- WHAT NEEDS TO BE DONE
Can you print the data exactly and leave out each image?

Records from a data collection:
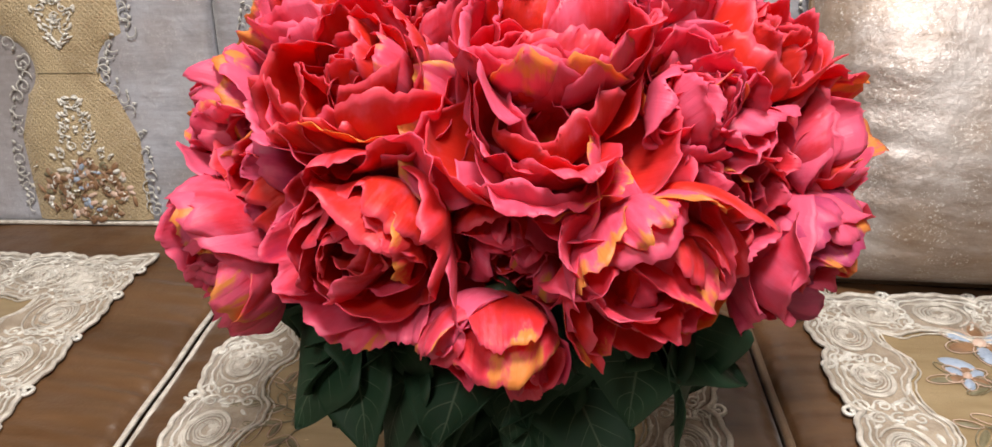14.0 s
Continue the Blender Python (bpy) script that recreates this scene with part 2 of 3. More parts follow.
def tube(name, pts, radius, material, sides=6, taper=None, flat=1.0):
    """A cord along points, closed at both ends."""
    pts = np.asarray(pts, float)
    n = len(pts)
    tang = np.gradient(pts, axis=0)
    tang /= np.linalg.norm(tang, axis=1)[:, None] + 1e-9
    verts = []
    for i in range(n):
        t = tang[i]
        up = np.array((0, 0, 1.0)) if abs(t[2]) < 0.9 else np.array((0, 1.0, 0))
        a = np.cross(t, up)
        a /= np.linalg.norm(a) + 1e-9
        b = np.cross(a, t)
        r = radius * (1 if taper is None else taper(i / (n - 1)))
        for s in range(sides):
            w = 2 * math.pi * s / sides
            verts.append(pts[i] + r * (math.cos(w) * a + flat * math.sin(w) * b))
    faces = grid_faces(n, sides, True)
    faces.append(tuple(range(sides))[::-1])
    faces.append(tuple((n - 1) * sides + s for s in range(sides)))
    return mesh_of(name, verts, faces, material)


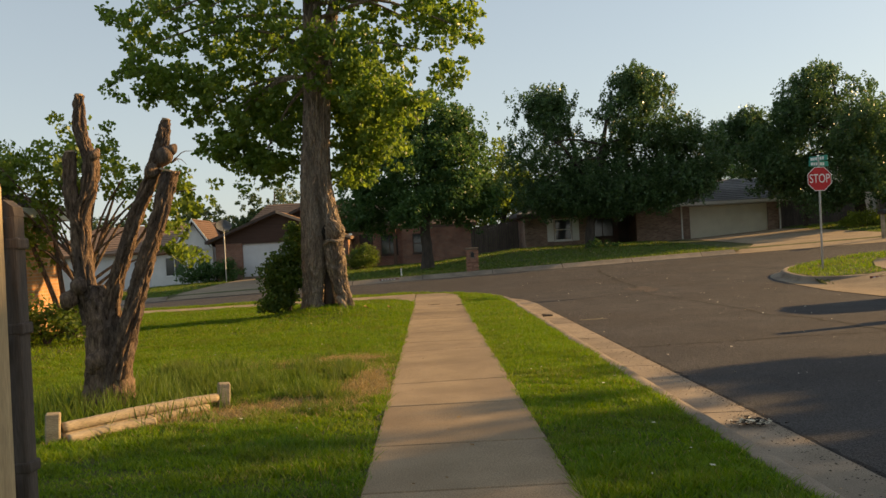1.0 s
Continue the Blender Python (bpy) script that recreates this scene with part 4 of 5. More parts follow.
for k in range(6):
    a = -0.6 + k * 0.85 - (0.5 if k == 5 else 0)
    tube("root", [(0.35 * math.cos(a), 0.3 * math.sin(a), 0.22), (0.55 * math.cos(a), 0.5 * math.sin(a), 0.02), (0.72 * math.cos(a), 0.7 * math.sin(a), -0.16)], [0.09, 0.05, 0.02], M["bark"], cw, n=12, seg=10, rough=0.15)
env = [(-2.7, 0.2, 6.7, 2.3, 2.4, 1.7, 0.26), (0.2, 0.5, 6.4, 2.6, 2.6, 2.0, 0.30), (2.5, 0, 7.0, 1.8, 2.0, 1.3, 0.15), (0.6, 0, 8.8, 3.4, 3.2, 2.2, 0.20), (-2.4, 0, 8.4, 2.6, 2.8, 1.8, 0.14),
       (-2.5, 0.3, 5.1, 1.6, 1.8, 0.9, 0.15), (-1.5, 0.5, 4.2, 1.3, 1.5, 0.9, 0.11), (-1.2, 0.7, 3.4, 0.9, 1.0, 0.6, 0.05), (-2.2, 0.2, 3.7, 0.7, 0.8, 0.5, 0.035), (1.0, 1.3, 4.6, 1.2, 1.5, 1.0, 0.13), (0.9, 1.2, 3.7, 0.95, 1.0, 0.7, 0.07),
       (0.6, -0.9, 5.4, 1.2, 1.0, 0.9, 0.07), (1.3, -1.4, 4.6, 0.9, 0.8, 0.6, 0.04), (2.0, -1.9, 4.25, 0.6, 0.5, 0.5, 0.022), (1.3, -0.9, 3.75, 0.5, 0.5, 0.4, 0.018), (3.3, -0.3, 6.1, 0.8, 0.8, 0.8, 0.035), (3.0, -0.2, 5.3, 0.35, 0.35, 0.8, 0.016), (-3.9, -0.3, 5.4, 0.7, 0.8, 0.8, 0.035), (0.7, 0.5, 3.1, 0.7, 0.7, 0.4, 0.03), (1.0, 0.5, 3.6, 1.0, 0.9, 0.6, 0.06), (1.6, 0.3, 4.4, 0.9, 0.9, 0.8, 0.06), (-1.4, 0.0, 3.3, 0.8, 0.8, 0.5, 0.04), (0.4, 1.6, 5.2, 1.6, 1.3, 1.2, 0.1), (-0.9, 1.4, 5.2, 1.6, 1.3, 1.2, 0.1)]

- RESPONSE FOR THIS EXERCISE
14.0 s
Continue the Blender Python (bpy) script that recreates this scene with part 2 of 3. More parts follow.
def tube(name, pts, radius, material, sides=6, taper=None, flat=1.0):
    """A cord along points, closed at both ends."""
    pts = np.asarray(pts, float)
    n = len(pts)
    tang = np.gradient(pts, axis=0)
    tang /= np.linalg.norm(tang, axis=1)[:, None] + 1e-9
    verts = []
    for i in range(n):
        t = tang[i]
        up = np.array((0, 0, 1.0)) if abs(t[2]) < 0.9 else np.array((0, 1.0, 0))
        a = np.cross(t, up)
        a /= np.linalg.norm(a) + 1e-9
        b = np.cross(a, t)
        r = radius * (1 if taper is None else taper(i / (n - 1)))
        for s in range(sides):
            w = 2 * math.pi * s / sides
            verts.append(pts[i] + r * (math.cos(w) * a + flat * math.sin(w) * b))
    faces = grid_faces(n, sides, True)
    faces.append(tuple(range(sides))[::-1])
    faces.append(tuple((n - 1) * sides + s for s in range(sides)))
    return mesh_of(name, verts, faces, material)


1.0 s
Continue the Blender Python (bpy) script that recreates this scene with part 4 of 5. More parts follow.
for k in range(6):
    a = -0.6 + k * 0.85 - (0.5 if k == 5 else 0)
    tube("root", [(0.35 * math.cos(a), 0.3 * math.sin(a), 0.22), (0.55 * math.cos(a), 0.5 * math.sin(a), 0.02), (0.72 * math.cos(a), 0.7 * math.sin(a), -0.16)], [0.09, 0.05, 0.02], M["bark"], cw, n=12, seg=10, rough=0.15)
env = [(-2.7, 0.2, 6.7, 2.3, 2.4, 1.7, 0.26), (0.2, 0.5, 6.4, 2.6, 2.6, 2.0, 0.30), (2.5, 0, 7.0, 1.8, 2.0, 1.3, 0.15), (0.6, 0, 8.8, 3.4, 3.2, 2.2, 0.20), (-2.4, 0, 8.4, 2.6, 2.8, 1.8, 0.14),
       (-2.5, 0.3, 5.1, 1.6, 1.8, 0.9, 0.15), (-1.5, 0.5, 4.2, 1.3, 1.5, 0.9, 0.11), (-1.2, 0.7, 3.4, 0.9, 1.0, 0.6, 0.05), (-2.2, 0.2, 3.7, 0.7, 0.8, 0.5, 0.035), (1.0, 1.3, 4.6, 1.2, 1.5, 1.0, 0.13), (0.9, 1.2, 3.7, 0.95, 1.0, 0.7, 0.07),
       (0.6, -0.9, 5.4, 1.2, 1.0, 0.9, 0.07), (1.3, -1.4, 4.6, 0.9, 0.8, 0.6, 0.04), (2.0, -1.9, 4.25, 0.6, 0.5, 0.5, 0.022), (1.3, -0.9, 3.75, 0.5, 0.5, 0.4, 0.018), (3.3, -0.3, 6.1, 0.8, 0.8, 0.8, 0.035), (3.0, -0.2, 5.3, 0.35, 0.35, 0.8, 0.016), (-3.9, -0.3, 5.4, 0.7, 0.8, 0.8, 0.035), (0.7, 0.5, 3.1, 0.7, 0.7, 0.4, 0.03), (1.0, 0.5, 3.6, 1.0, 0.9, 0.6, 0.06), (1.6, 0.3, 4.4, 0.9, 0.9, 0.8, 0.06), (-1.4, 0.0, 3.3, 0.8, 0.8, 0.5, 0.04), (0.4, 1.6, 5.2, 1.6, 1.3, 1.2, 0.1), (-0.9, 1.4, 5.2, 1.6, 1.3, 1.2, 0.1)]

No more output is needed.